Dreaming and being dreamed is the home of our intuition, of synchronicities, of the ways that the natural world speaks to us and gives us signs.
I suspect that traditional people's understood that the little ones born to them came out of the Big Dream, from the other side, that they were a sign of something and some ones. That the appearance, the gifts, capacities, personalities and interests of this little one could tell us something of the times we were in. They were a communication from the Great Beyond.
And this matters. As Martin put it in another wonderful book of his called Scatterlings, "Of course we're outgunned. But outnumbered? Not when you call in the myth world, not when you call to ancestors deserving of the name, not when you weft your life to the thinking of a hare or the open-shouldered stance of a midwinter beech. Make a stand for something small, specific and precious. Do it today. Amen and let it be so."
We are being spoken to constantly. Part of that speech we hear when we are awake. Part of it is banished by our insistence on constant, vigilant, wakefulness.
Calling out bad behaviour is important but so is being able to hear the call of your soul telling you where to go next.
Can we, as Yeats suggested, "make our minds so like still water that beings gather about us to see their own images and so live for a moment with a clearer, perhaps even a fiercer life because of our silence."?
Wakefulness tries to offer us safety rooted in control. "If we just understand enough of the facts, we'll finally be able to relax," says some younger part of us obsessed with the idea that universe is a machine. It's understandable but it's not the only kind of safety there is. The little bird doesn't feel safe because it trusts the branch won't break.
Wakefulness gives us a map but dreaming gives us a compass. Maybe it's something like that.
Statistics are like bread. The calories burn quick, man. But images? These are the full, exploding with nourishment, dripping fat left to us in the mystery feast of our ancestral art and stories. It's amazing any of it has survived at all.
Dealing with the troubles of the world can't happen by logic alone. It will also take radical imagination. The root of this word is 'image'. The images we receive from nature, good art, our dreams, poetry and myth. No image? No imagination. No imagination? No new direction. No new direction? More of what's become normal and, as Bruce Cockburn says, "The trouble with normal is it always gets worse."
While we are busy trying to 'figure it all out' we may have missed the most obvious and important thing: we are the world's way of sorting out the messes of the world.

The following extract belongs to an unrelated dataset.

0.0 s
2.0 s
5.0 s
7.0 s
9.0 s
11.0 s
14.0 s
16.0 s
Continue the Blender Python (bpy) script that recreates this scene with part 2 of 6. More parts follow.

Imagine a body full of white blood cells waiting for someone to come along to deal with the troubles of the body. We, ourselves, are one of the images, planted in the world at just the right place and in just the right time.
Dreaming is that hut at the edge of the village. It receives strange guests all night long. They leave gifts for you when you wake. You will need them in the times to come. The ones to come will need them more.